Community activist and former Democratic Rep. Joe Saunders is running to unseat Republican Rep. Fabián Basabe, a first-term state lawmaker who has drawn rebukes in recent weeks from constituents outraged by his voting record and alleged misconduct.
He is the first person to challenge Basabe for the seat in House District 106, which covers a coastal strip of Miami-Dade County between Miami Beach and Aventura.
Saunders, 40, cited Basabe’s support of bills restricting LGBTQ-inclusive instruction in public schools and cracking down on exposing minors to “lewd” live shows, including drag performances, as motivating factors.
He also criticized Basabe — who ran last year as a moderate and “anti-politician” — for voting to repeal a post-Parkland ban on under-21 long rifle purchases and abstaining from voting on a since-passed measure prohibiting abortion after six weeks of gestation.
“HD 106 deserves a lawmaker who doesn’t vote against his constituents in the Capitol and then panders to us at Pride,” Saunders told Florida Politics, referring to Basabe’s participation in the Miami Beach Pride Parade on April 16. Videos show protesters booing Basabe and chanting “shame.”
“We need leadership who is fighting to fix the affordability crisis in Miami-Dade, fighting for fair wages and taking on out-of-control property insurance companies,” Saunders continued.
“We deserve better than a lawmaker who fails to oppose an extreme abortion ban and votes to repeal gun safety laws drafted by Parkland survivors.

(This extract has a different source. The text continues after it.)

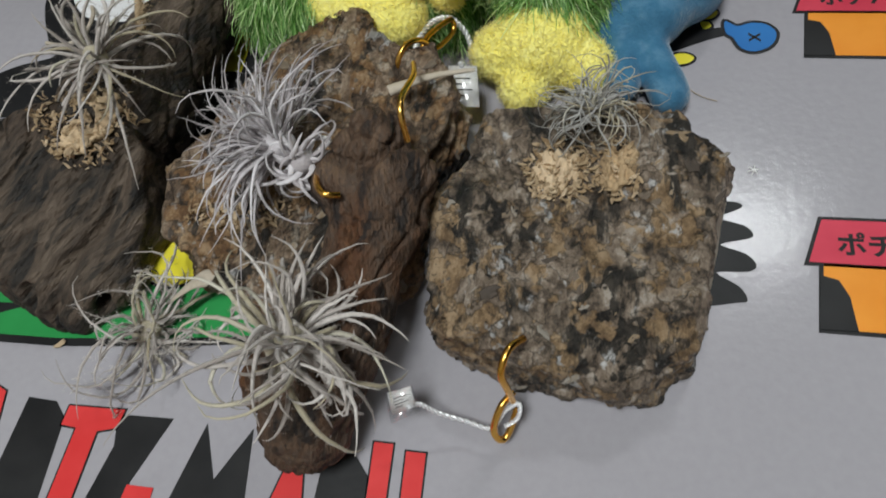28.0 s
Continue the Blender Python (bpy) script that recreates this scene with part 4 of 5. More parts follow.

I’m running to give our community the representation we deserve and to bring balance back to the Florida House.”
Basabe, the son of a wealthy Ecuadorian businessman who appeared on the 2005 TV series, “Filthy Rich: Cattle Drive,” won election to HD 106 in November after defeating former Democratic Bal Harbor Islands Mayor Jordan Leonard by just 242 votes.
His tenure until this month was largely quiet until April 13, when he released a statement blaming Democrats for the new abortion ban and news broke that he is under investigation for allegedly slapping an aide.
The combo attracted renewed scrutiny of Basabe, his pre-election history and legislative choices this Session, including “no” votes on dozens of amendments Democrats filed to soften the abortion ban and a “yes” vote for a new law eliminating a requirement that Floridians obtain a license to carry concealed firearms.
Basabe, 45, has maintained his position on each issue is far more nuanced than what is being reported in media and represented by “advocacy groups whose sole existence relies on the funding they can raise with the controversy they continue to promote.”
Asked to comment on Saunders’ announcement, Basabe said, “I look forward to running another clean campaign based on proactive solutions, along with my ongoing relationships in Tallahassee and beyond to better my hometown community and our state.”
Despite the negative attention aimed at Basabe, which may subside by Election Day next year, Saunders does not have a clear path to victory in HD 106, a district that like much of Florida has trended increasingly conservative.
Saunders, who served a single, two-year term representing Orlando in the House before losing his re-election bid, is not originally from the district.
He was born in Fort Lauderdale, attended the University of Central Florida and worked for years in Central Florida. Miami-Dade Property Appraiser records show he has owned a one-bedroom apartment in Miami Beach since April 2021.
He’s also neither Hispanic nor Jewish, two demographic groups that compose a significant portion of the HD 106 electorate.
“It’s going to be a very interesting race,” said Leonard, who told Florida Politics he “still considering” whether he’ll run again in 2024.